Extra funding is welcome, but the NHS won’t be able to tackle the backlog without a radical upgrade in patient preparation and truly joined-up perioperative care

MPs yesterday voted to approve a new levy to fund the Government’s new health and social care reforms, estimated to raise £36 billion over the next three years.  The plan commits the NHS to drive forward ‘the biggest catch-up programme’ in its history, with a goal of delivering around 30% more elective activity by 2024/25 than before the pandemic. 

This is significant additional investment but estimates from the Health Foundation and others show that it is unlikely to be enough to return waiting lists to pre-pandemic levels by the end of this Parliament.  Meeting the Government’s ambitious elective targets, while still battling a pandemic, is going to require the NHS to spend this money on doing things differently.  We will never tackle the backlog sustainably and return waiting times to the 18-week standard without investing in interventions that radically change how patients experience the surgical pathway and how long they stay in hospital over the course of their operation.
End to end multidisciplinary perioperative care pathways not only provide better quality of care for patients, but they also:

  • reduce planned care length of stay in major surgery by 1-2 days on average without extra complications, unplanned readmissions, or extra burden on primary care or social services
  • reduce the rate of late or on the day cancellations
  • reduce time to surgery from admission
  • reduce time spent in theatre

All of these benefits are necessary to reach that 30% additional activity target the Government has just committed to. 

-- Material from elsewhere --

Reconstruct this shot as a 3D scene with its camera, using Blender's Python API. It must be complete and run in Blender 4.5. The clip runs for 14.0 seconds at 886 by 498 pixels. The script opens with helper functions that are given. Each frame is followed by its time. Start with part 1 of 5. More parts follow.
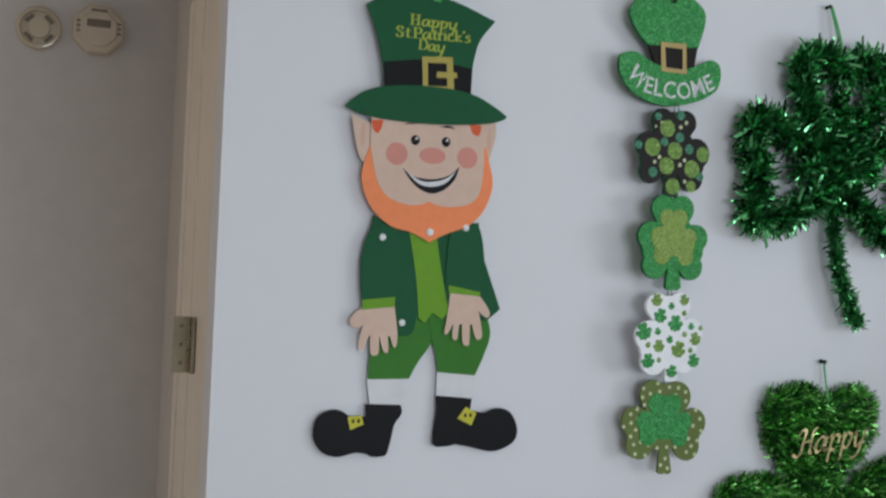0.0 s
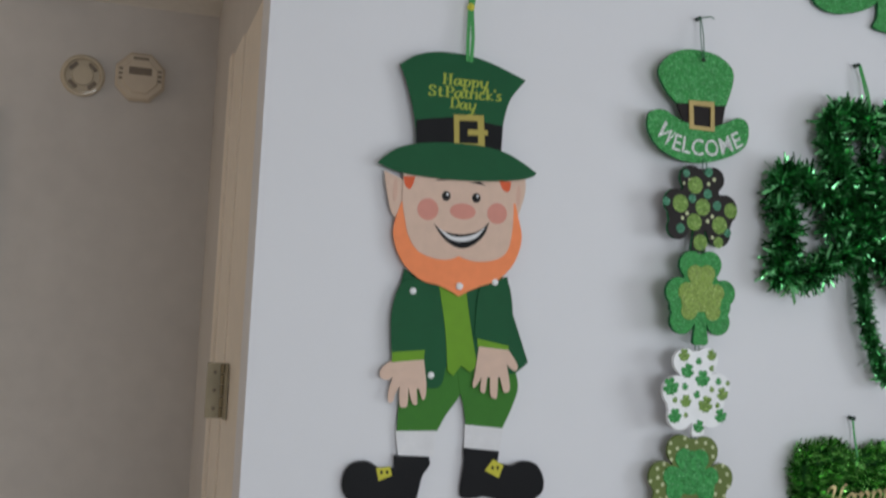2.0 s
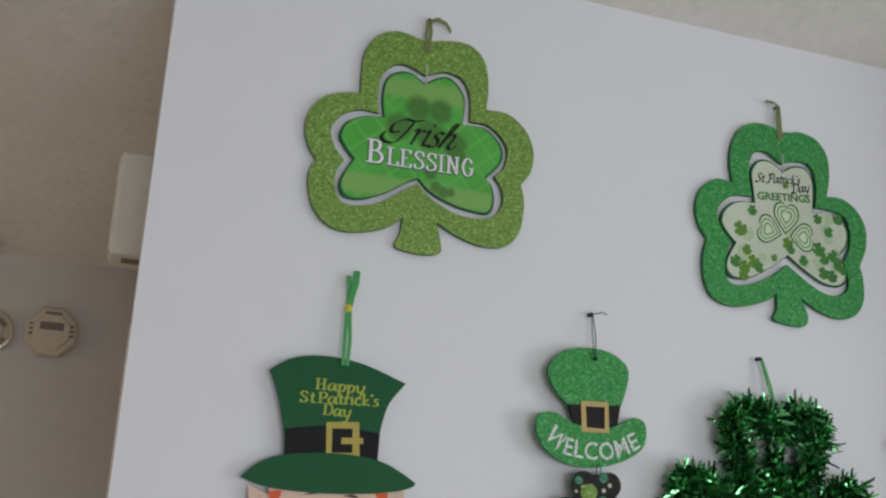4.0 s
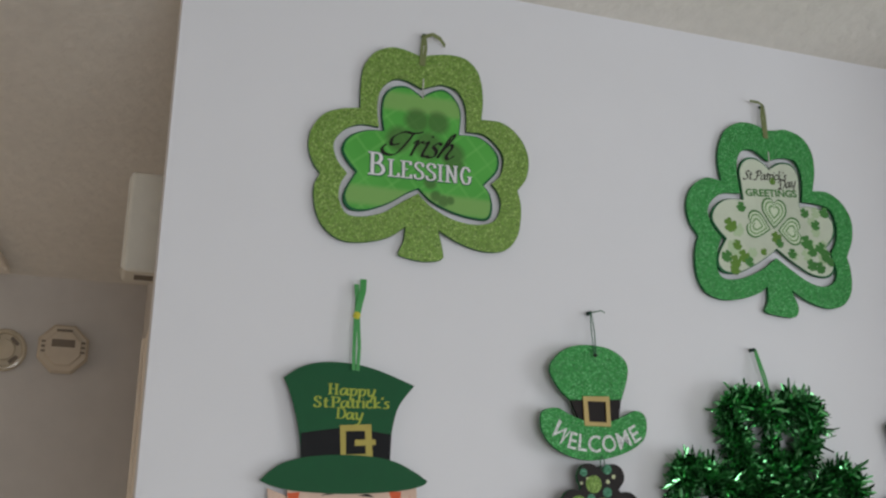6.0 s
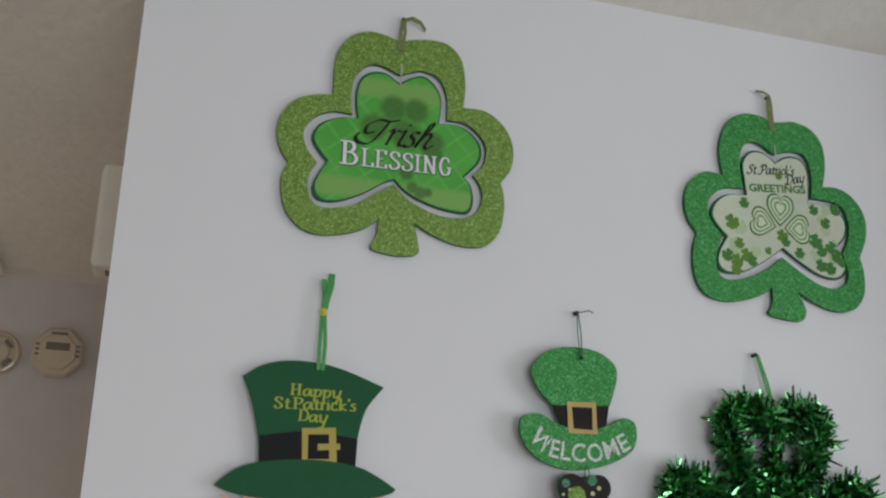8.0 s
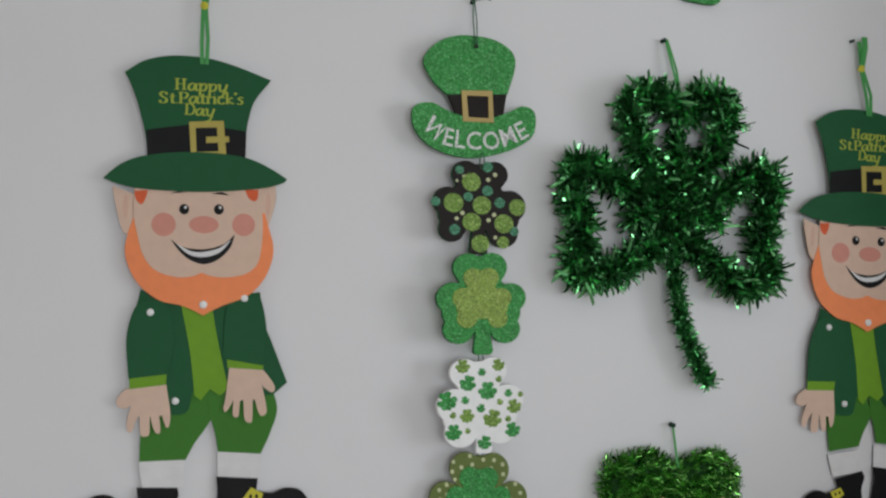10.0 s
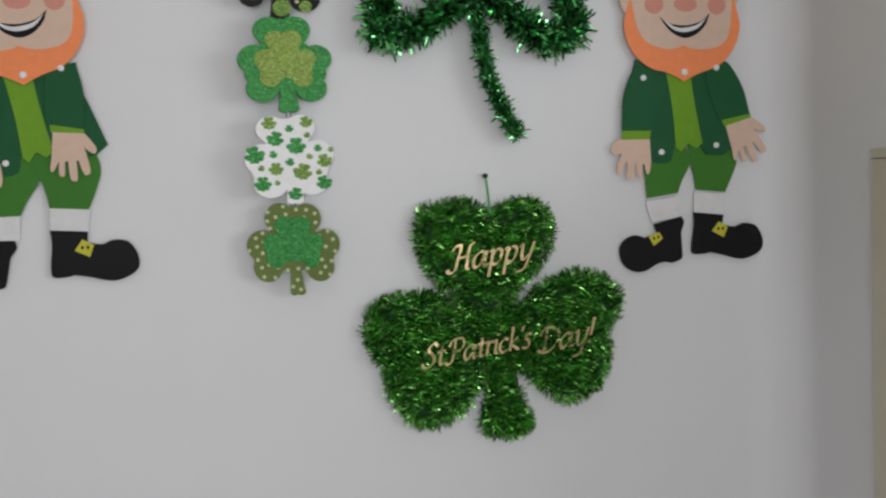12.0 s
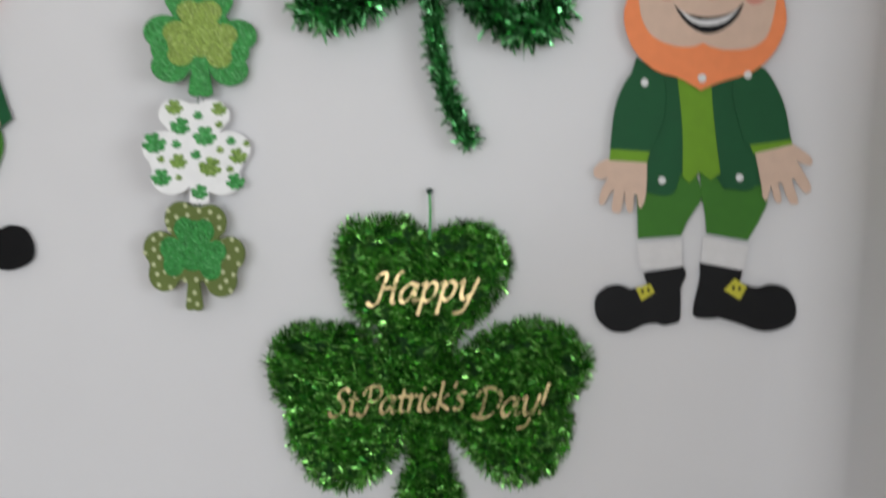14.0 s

Despite a strong evidence base about the impact that perioperative care can have on the pace of elective care, these pathways are not yet core clinical practice and there is wide variation in delivery. This is a huge, missed opportunity for the NHS as it seeks to jump-start the elective recovery. We are now calling on the forthcoming elective delivery plan to include dedicated funding for the development of truly joined-up perioperative care pathways, with the patient at the centre. We stand ready to work with our partners across the system to support and drive forward this change.

Dr David Selwyn, Director of the Centre for Perioperative Care said:

"We welcome this new funding settlement and plan for the NHS and social care. The crisis in NHS waiting times and the crisis in social care are not two separate problems and we’re pleased to see dedicated funding for proactive discharge planning back into the community announced as part of the wider package of funding measures. We look forward to the white paper later this year for more detail on wider social care reform. 

When it comes to tackling the planned care backlog, the Government lays out a very ambitious goal for service recovery. But it’s clear that alongside this new investment, we need to embrace new ways of working. A key component of this is working with our patients in a joint-ownership model that encourages patient preparation for major surgery, utilising patient prehabilitation, smoking reduction and other lifestyle improvements, and other medical interventions. The NHS has a key role to play in the prevention of ill-health, and a focus on transforming waiting lists for surgery into ‘preparation lists’ will ensure that the elective plan reinforces the wider prevention agenda.  

Finally, money is not the only challenge. No matter where this new funding is invested in the system, it’s the same exhausted and stretched workforce that will be delivering the work. These reforms will not succeed if NHS and care staff continue to experience such high levels of burnout. We know that multidisciplinary working and the perioperative care approach improves job satisfaction - but we also know that too many NHS teams say that they lack the skills, training, time, and support to work in this way. 

We are now looking to the upcoming Spending Review to provide further details over how NHS and social care teams will be supported to rise to this three-year marathon challenge the Prime Minister has just laid out. As part of this, we urge the Government to commit to giving staff what they need to make multidisciplinary working a reality."

Lawrence Mudford, Patient representative at the Centre for Perioperative Care said:

“With millions of patients on the NHS waiting list, we welcome the extra resource aimed at clearing this unprecedented backlog. We know that many patients find their time on the waiting list to be alienating and confusing, and many go on to suffer deteriorating health as they wait for their operation.  We also know that many would like more support, information and advice and more communication with their healthcare team as they wait. 

Unless those issues are addressed, the largest catch-up programme in the NHS’s history risks leaving the patient behind. We will be looking to the forthcoming plans, due to be released in the Autumn, for the detail as to how patients will be supported during this time.”